• **Set task**:
Extract the whole listing as it stands. Do not include the pictures.

>> Begin

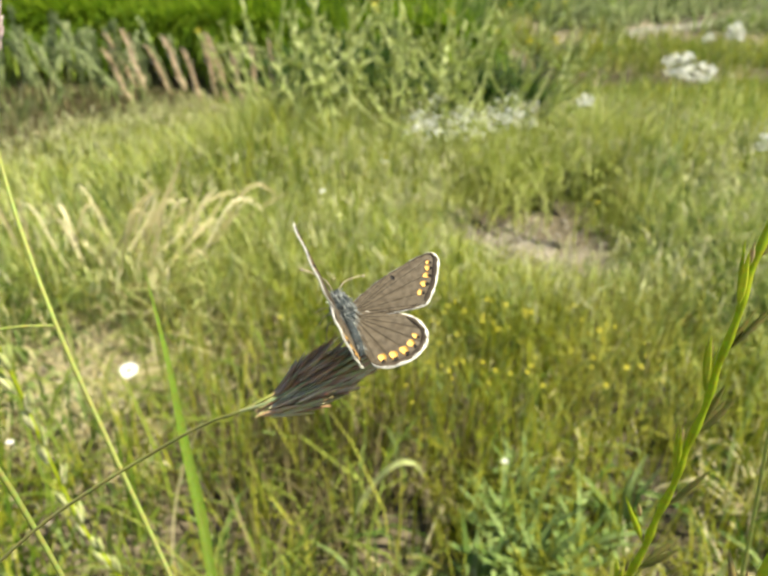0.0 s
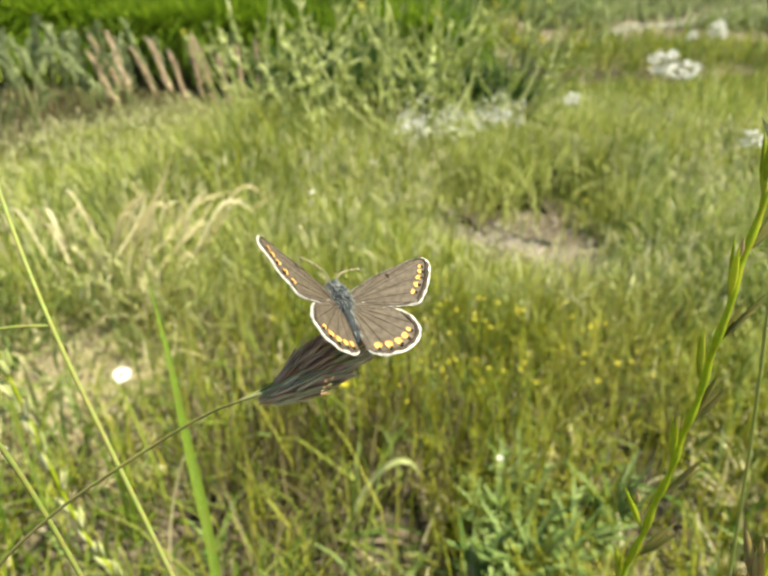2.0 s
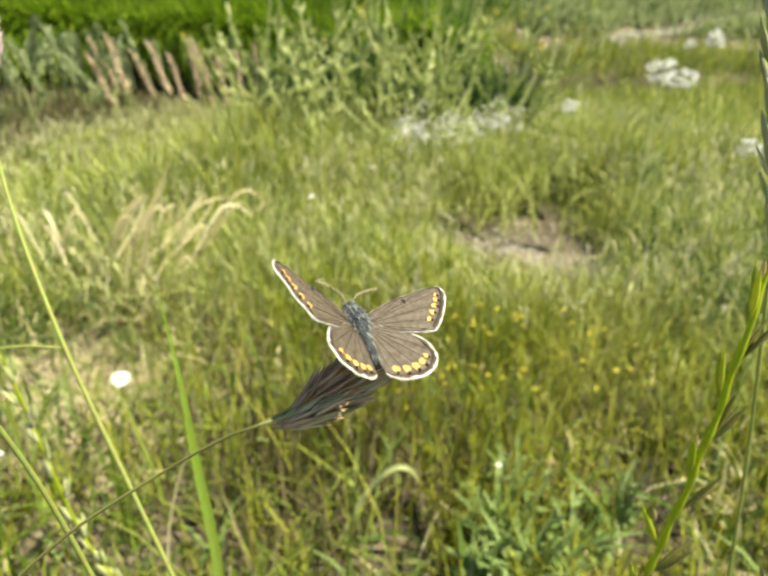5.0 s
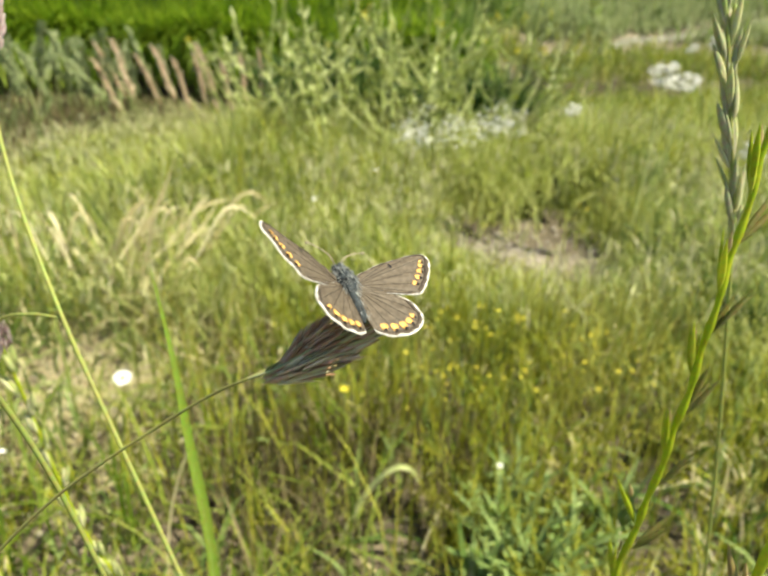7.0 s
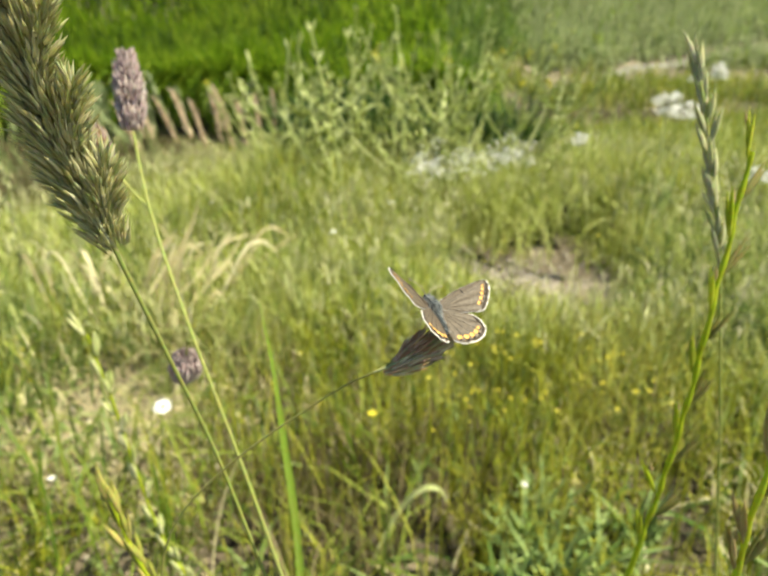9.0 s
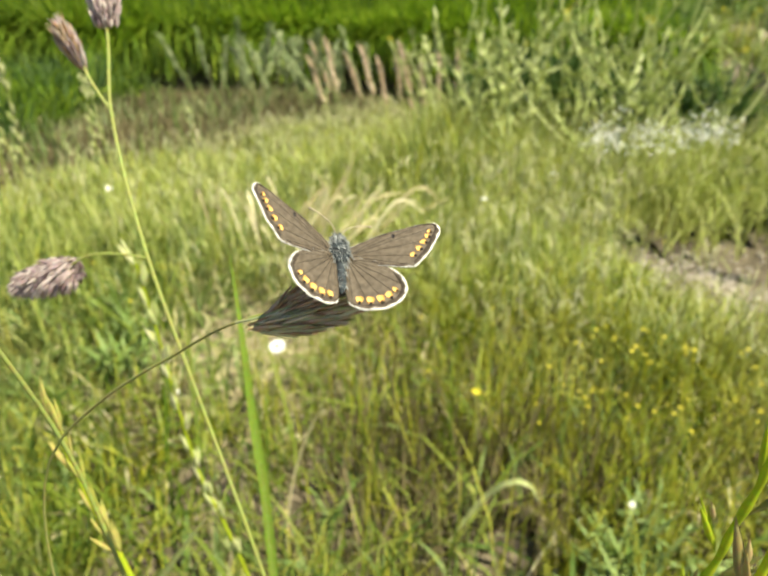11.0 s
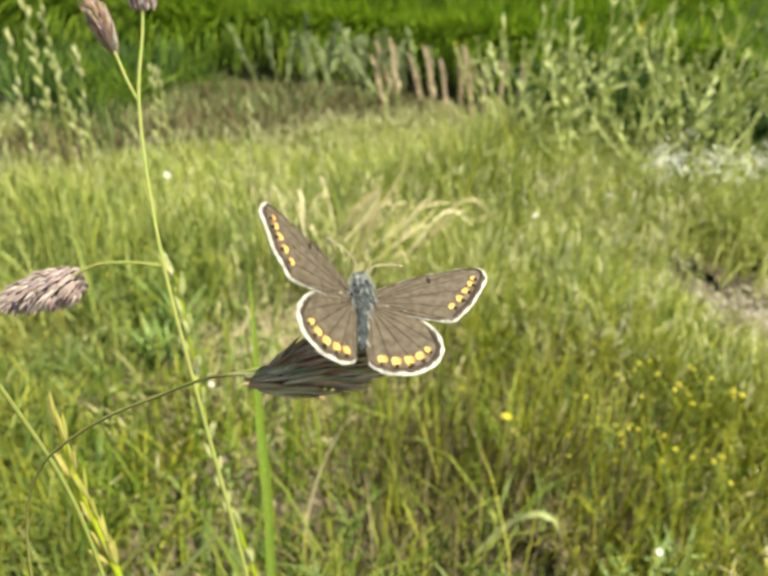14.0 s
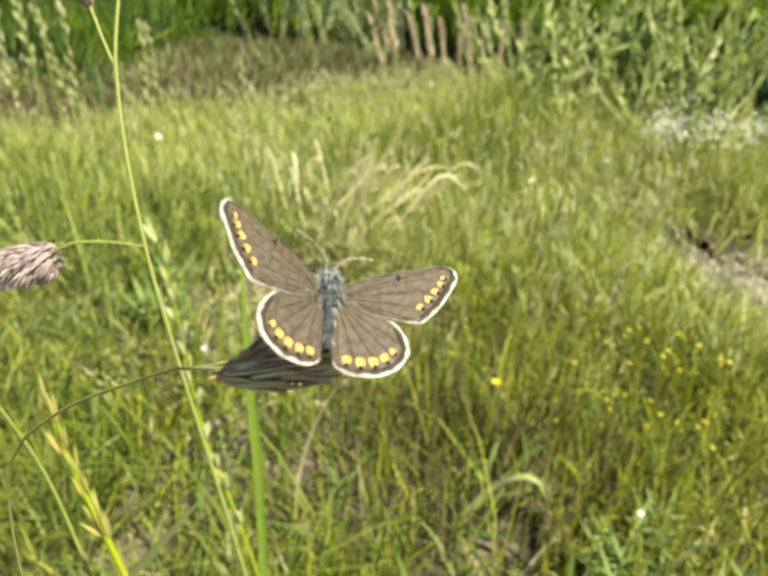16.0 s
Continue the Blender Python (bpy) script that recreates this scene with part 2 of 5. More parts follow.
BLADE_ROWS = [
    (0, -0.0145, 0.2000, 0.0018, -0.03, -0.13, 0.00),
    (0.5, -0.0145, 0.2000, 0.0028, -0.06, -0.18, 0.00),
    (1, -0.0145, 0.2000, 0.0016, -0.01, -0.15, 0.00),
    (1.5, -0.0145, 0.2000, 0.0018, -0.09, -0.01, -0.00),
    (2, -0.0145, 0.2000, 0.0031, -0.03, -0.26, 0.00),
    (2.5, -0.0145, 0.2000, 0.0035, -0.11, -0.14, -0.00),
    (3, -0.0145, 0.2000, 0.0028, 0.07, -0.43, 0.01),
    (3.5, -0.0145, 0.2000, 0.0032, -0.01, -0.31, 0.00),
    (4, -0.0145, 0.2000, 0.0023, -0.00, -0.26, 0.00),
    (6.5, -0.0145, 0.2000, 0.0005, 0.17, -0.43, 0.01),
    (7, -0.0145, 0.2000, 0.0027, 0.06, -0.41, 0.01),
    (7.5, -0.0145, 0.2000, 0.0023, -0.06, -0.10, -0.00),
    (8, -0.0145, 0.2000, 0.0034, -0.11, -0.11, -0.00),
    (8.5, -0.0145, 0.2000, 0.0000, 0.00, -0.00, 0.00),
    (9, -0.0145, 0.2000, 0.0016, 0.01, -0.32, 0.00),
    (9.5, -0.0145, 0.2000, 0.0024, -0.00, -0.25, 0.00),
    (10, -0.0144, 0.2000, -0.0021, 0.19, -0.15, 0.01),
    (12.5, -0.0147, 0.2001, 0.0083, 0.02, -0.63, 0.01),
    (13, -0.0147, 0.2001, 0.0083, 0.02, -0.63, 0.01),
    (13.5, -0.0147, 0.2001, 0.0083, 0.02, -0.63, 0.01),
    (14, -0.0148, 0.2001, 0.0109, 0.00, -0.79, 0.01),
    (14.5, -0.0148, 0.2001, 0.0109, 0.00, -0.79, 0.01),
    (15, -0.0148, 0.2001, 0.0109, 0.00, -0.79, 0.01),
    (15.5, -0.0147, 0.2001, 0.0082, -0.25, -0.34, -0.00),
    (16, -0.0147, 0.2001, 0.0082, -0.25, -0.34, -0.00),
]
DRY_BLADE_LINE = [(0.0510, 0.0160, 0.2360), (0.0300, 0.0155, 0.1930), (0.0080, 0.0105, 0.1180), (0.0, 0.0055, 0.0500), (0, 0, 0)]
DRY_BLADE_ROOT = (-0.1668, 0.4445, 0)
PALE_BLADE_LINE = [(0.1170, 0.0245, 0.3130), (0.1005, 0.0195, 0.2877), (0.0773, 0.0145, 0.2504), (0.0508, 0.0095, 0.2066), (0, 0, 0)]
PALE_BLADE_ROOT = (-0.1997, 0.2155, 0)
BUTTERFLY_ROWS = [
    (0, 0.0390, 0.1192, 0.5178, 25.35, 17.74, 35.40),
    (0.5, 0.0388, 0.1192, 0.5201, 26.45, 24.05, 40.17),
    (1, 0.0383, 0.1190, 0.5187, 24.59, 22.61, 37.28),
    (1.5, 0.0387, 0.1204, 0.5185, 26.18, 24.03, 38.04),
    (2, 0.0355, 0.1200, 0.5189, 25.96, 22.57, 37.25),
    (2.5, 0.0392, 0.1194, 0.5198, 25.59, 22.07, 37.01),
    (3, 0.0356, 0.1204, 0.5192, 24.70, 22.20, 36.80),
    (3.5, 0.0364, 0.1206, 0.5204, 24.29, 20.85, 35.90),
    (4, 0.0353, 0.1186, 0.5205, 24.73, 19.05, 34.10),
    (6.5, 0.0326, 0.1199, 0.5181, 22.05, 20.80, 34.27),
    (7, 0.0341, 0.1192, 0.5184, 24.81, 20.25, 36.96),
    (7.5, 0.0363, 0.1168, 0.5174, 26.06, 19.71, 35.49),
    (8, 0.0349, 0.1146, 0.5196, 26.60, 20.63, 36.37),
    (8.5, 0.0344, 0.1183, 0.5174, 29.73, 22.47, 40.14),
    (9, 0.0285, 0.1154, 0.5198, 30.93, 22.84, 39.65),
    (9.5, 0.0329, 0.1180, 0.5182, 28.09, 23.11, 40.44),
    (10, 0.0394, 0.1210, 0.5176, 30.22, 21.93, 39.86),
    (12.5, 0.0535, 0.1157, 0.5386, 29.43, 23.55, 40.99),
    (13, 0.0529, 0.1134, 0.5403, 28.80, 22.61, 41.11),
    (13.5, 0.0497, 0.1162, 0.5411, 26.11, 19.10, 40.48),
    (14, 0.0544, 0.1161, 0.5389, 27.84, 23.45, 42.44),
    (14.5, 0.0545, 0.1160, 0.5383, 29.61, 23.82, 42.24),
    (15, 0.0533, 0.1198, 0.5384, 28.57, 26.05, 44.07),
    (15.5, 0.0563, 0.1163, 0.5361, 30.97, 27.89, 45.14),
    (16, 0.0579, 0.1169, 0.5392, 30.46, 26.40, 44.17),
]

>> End

• **Exercise solution**:
0.0 s
2.0 s
5.0 s
7.0 s
9.0 s
11.0 s
14.0 s
16.0 s
Continue the Blender Python (bpy) script that recreates this scene with part 2 of 5. More parts follow.
BLADE_ROWS = [
    (0, -0.0145, 0.2000, 0.0018, -0.03, -0.13, 0.00),
    (0.5, -0.0145, 0.2000, 0.0028, -0.06, -0.18, 0.00),
    (1, -0.0145, 0.2000, 0.0016, -0.01, -0.15, 0.00),
    (1.5, -0.0145, 0.2000, 0.0018, -0.09, -0.01, -0.00),
    (2, -0.0145, 0.2000, 0.0031, -0.03, -0.26, 0.00),
    (2.5, -0.0145, 0.2000, 0.0035, -0.11, -0.14, -0.00),
    (3, -0.0145, 0.2000, 0.0028, 0.07, -0.43, 0.01),
    (3.5, -0.0145, 0.2000, 0.0032, -0.01, -0.31, 0.00),
    (4, -0.0145, 0.2000, 0.0023, -0.00, -0.26, 0.00),
    (6.5, -0.0145, 0.2000, 0.0005, 0.17, -0.43, 0.01),
    (7, -0.0145, 0.2000, 0.0027, 0.06, -0.41, 0.01),
    (7.5, -0.0145, 0.2000, 0.0023, -0.06, -0.10, -0.00),
    (8, -0.0145, 0.2000, 0.0034, -0.11, -0.11, -0.00),
    (8.5, -0.0145, 0.2000, 0.0000, 0.00, -0.00, 0.00),
    (9, -0.0145, 0.2000, 0.0016, 0.01, -0.32, 0.00),
    (9.5, -0.0145, 0.2000, 0.0024, -0.00, -0.25, 0.00),
    (10, -0.0144, 0.2000, -0.0021, 0.19, -0.15, 0.01),
    (12.5, -0.0147, 0.2001, 0.0083, 0.02, -0.63, 0.01),
    (13, -0.0147, 0.2001, 0.0083, 0.02, -0.63, 0.01),
    (13.5, -0.0147, 0.2001, 0.0083, 0.02, -0.63, 0.01),
    (14, -0.0148, 0.2001, 0.0109, 0.00, -0.79, 0.01),
    (14.5, -0.0148, 0.2001, 0.0109, 0.00, -0.79, 0.01),
    (15, -0.0148, 0.2001, 0.0109, 0.00, -0.79, 0.01),
    (15.5, -0.0147, 0.2001, 0.0082, -0.25, -0.34, -0.00),
    (16, -0.0147, 0.2001, 0.0082, -0.25, -0.34, -0.00),
]
DRY_BLADE_LINE = [(0.0510, 0.0160, 0.2360), (0.0300, 0.0155, 0.1930), (0.0080, 0.0105, 0.1180), (0.0, 0.0055, 0.0500), (0, 0, 0)]
DRY_BLADE_ROOT = (-0.1668, 0.4445, 0)
PALE_BLADE_LINE = [(0.1170, 0.0245, 0.3130), (0.1005, 0.0195, 0.2877), (0.0773, 0.0145, 0.2504), (0.0508, 0.0095, 0.2066), (0, 0, 0)]
PALE_BLADE_ROOT = (-0.1997, 0.2155, 0)
BUTTERFLY_ROWS = [
    (0, 0.0390, 0.1192, 0.5178, 25.35, 17.74, 35.40),
    (0.5, 0.0388, 0.1192, 0.5201, 26.45, 24.05, 40.17),
    (1, 0.0383, 0.1190, 0.5187, 24.59, 22.61, 37.28),
    (1.5, 0.0387, 0.1204, 0.5185, 26.18, 24.03, 38.04),
    (2, 0.0355, 0.1200, 0.5189, 25.96, 22.57, 37.25),
    (2.5, 0.0392, 0.1194, 0.5198, 25.59, 22.07, 37.01),
    (3, 0.0356, 0.1204, 0.5192, 24.70, 22.20, 36.80),
    (3.5, 0.0364, 0.1206, 0.5204, 24.29, 20.85, 35.90),
    (4, 0.0353, 0.1186, 0.5205, 24.73, 19.05, 34.10),
    (6.5, 0.0326, 0.1199, 0.5181, 22.05, 20.80, 34.27),
    (7, 0.0341, 0.1192, 0.5184, 24.81, 20.25, 36.96),
    (7.5, 0.0363, 0.1168, 0.5174, 26.06, 19.71, 35.49),
    (8, 0.0349, 0.1146, 0.5196, 26.60, 20.63, 36.37),
    (8.5, 0.0344, 0.1183, 0.5174, 29.73, 22.47, 40.14),
    (9, 0.0285, 0.1154, 0.5198, 30.93, 22.84, 39.65),
    (9.5, 0.0329, 0.1180, 0.5182, 28.09, 23.11, 40.44),
    (10, 0.0394, 0.1210, 0.5176, 30.22, 21.93, 39.86),
    (12.5, 0.0535, 0.1157, 0.5386, 29.43, 23.55, 40.99),
    (13, 0.0529, 0.1134, 0.5403, 28.80, 22.61, 41.11),
    (13.5, 0.0497, 0.1162, 0.5411, 26.11, 19.10, 40.48),
    (14, 0.0544, 0.1161, 0.5389, 27.84, 23.45, 42.44),
    (14.5, 0.0545, 0.1160, 0.5383, 29.61, 23.82, 42.24),
    (15, 0.0533, 0.1198, 0.5384, 28.57, 26.05, 44.07),
    (15.5, 0.0563, 0.1163, 0.5361, 30.97, 27.89, 45.14),
    (16, 0.0579, 0.1169, 0.5392, 30.46, 26.40, 44.17),
]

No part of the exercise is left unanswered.